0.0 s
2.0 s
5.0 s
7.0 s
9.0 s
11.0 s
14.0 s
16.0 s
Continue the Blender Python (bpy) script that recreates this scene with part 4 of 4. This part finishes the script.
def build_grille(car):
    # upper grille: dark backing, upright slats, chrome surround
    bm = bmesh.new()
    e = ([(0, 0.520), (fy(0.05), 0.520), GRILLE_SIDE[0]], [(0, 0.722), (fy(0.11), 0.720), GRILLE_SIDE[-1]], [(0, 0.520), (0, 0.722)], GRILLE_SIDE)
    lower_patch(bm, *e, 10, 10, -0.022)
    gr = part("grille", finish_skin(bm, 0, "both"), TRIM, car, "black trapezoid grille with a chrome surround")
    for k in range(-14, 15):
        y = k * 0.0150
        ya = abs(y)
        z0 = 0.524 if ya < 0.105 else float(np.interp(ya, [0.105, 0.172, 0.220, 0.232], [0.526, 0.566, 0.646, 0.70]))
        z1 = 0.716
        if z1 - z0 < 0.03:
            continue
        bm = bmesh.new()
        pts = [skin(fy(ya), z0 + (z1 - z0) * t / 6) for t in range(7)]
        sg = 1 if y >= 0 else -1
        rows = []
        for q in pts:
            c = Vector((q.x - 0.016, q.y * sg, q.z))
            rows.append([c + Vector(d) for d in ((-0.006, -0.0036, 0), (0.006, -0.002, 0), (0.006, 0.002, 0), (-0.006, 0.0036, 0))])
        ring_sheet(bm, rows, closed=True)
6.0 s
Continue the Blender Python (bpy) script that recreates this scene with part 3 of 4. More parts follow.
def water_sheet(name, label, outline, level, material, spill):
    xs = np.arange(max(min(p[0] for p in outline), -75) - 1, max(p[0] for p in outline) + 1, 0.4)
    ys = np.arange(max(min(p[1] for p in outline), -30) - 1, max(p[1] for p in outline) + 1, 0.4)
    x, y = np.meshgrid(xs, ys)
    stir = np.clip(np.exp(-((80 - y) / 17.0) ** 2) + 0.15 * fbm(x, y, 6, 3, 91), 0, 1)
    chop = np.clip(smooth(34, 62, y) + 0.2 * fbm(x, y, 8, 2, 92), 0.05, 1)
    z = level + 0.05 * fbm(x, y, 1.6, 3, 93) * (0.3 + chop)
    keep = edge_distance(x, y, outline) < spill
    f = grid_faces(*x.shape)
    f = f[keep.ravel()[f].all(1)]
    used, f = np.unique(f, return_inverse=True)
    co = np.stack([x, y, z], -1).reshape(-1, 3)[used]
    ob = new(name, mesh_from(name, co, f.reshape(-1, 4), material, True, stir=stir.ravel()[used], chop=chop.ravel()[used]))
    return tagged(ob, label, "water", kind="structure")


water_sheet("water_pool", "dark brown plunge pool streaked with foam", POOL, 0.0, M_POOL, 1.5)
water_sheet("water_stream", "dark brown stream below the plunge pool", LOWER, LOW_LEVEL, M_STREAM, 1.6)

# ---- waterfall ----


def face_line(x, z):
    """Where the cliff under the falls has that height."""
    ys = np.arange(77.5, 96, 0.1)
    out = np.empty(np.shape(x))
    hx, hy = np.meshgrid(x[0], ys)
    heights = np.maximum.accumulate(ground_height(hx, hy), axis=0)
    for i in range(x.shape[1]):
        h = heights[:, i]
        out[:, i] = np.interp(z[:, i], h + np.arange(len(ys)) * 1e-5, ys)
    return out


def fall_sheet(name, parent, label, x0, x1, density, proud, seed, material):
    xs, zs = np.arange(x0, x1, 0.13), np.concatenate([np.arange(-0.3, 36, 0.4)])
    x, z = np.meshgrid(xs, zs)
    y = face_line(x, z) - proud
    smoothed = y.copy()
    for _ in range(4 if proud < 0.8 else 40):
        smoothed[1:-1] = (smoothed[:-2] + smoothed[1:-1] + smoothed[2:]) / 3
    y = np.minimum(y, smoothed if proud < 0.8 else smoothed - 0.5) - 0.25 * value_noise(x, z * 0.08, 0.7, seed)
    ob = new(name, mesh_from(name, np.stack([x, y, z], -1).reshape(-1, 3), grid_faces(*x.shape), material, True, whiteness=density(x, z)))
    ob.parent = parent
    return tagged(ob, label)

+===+

■ STATED EXERCISE ■
Copy every record exactly, with nothing added or dropped.

■ THE OUTPUT ■
0.0 s
2.0 s
5.0 s
7.0 s
9.0 s
11.0 s
14.0 s
16.0 s
Continue the Blender Python (bpy) script that recreates this scene with part 4 of 4. This part finishes the script.
def build_grille(car):
    # upper grille: dark backing, upright slats, chrome surround
    bm = bmesh.new()
    e = ([(0, 0.520), (fy(0.05), 0.520), GRILLE_SIDE[0]], [(0, 0.722), (fy(0.11), 0.720), GRILLE_SIDE[-1]], [(0, 0.520), (0, 0.722)], GRILLE_SIDE)
    lower_patch(bm, *e, 10, 10, -0.022)
    gr = part("grille", finish_skin(bm, 0, "both"), TRIM, car, "black trapezoid grille with a chrome surround")
    for k in range(-14, 15):
        y = k * 0.0150
        ya = abs(y)
        z0 = 0.524 if ya < 0.105 else float(np.interp(ya, [0.105, 0.172, 0.220, 0.232], [0.526, 0.566, 0.646, 0.70]))
        z1 = 0.716
        if z1 - z0 < 0.03:
            continue
        bm = bmesh.new()
        pts = [skin(fy(ya), z0 + (z1 - z0) * t / 6) for t in range(7)]
        sg = 1 if y >= 0 else -1
        rows = []
        for q in pts:
            c = Vector((q.x - 0.016, q.y * sg, q.z))
            rows.append([c + Vector(d) for d in ((-0.006, -0.0036, 0), (0.006, -0.002, 0), (0.006, 0.002, 0), (-0.006, 0.0036, 0))])
        ring_sheet(bm, rows, closed=True)
6.0 s
Continue the Blender Python (bpy) script that recreates this scene with part 3 of 4. More parts follow.
def water_sheet(name, label, outline, level, material, spill):
    xs = np.arange(max(min(p[0] for p in outline), -75) - 1, max(p[0] for p in outline) + 1, 0.4)
    ys = np.arange(max(min(p[1] for p in outline), -30) - 1, max(p[1] for p in outline) + 1, 0.4)
    x, y = np.meshgrid(xs, ys)
    stir = np.clip(np.exp(-((80 - y) / 17.0) ** 2) + 0.15 * fbm(x, y, 6, 3, 91), 0, 1)
    chop = np.clip(smooth(34, 62, y) + 0.2 * fbm(x, y, 8, 2, 92), 0.05, 1)
    z = level + 0.05 * fbm(x, y, 1.6, 3, 93) * (0.3 + chop)
    keep = edge_distance(x, y, outline) < spill
    f = grid_faces(*x.shape)
    f = f[keep.ravel()[f].all(1)]
    used, f = np.unique(f, return_inverse=True)
    co = np.stack([x, y, z], -1).reshape(-1, 3)[used]
    ob = new(name, mesh_from(name, co, f.reshape(-1, 4), material, True, stir=stir.ravel()[used], chop=chop.ravel()[used]))
    return tagged(ob, label, "water", kind="structure")


water_sheet("water_pool", "dark brown plunge pool streaked with foam", POOL, 0.0, M_POOL, 1.5)
water_sheet("water_stream", "dark brown stream below the plunge pool", LOWER, LOW_LEVEL, M_STREAM, 1.6)

# ---- waterfall ----


def face_line(x, z):
    """Where the cliff under the falls has that height."""
    ys = np.arange(77.5, 96, 0.1)
    out = np.empty(np.shape(x))
    hx, hy = np.meshgrid(x[0], ys)
    heights = np.maximum.accumulate(ground_height(hx, hy), axis=0)
    for i in range(x.shape[1]):
        h = heights[:, i]
        out[:, i] = np.interp(z[:, i], h + np.arange(len(ys)) * 1e-5, ys)
    return out


def fall_sheet(name, parent, label, x0, x1, density, proud, seed, material):
    xs, zs = np.arange(x0, x1, 0.13), np.concatenate([np.arange(-0.3, 36, 0.4)])
    x, z = np.meshgrid(xs, zs)
    y = face_line(x, z) - proud
    smoothed = y.copy()
    for _ in range(4 if proud < 0.8 else 40):
        smoothed[1:-1] = (smoothed[:-2] + smoothed[1:-1] + smoothed[2:]) / 3
    y = np.minimum(y, smoothed if proud < 0.8 else smoothed - 0.5) - 0.25 * value_noise(x, z * 0.08, 0.7, seed)
    ob = new(name, mesh_from(name, np.stack([x, y, z], -1).reshape(-1, 3), grid_faces(*x.shape), material, True, whiteness=density(x, z)))
    ob.parent = parent
    return tagged(ob, label)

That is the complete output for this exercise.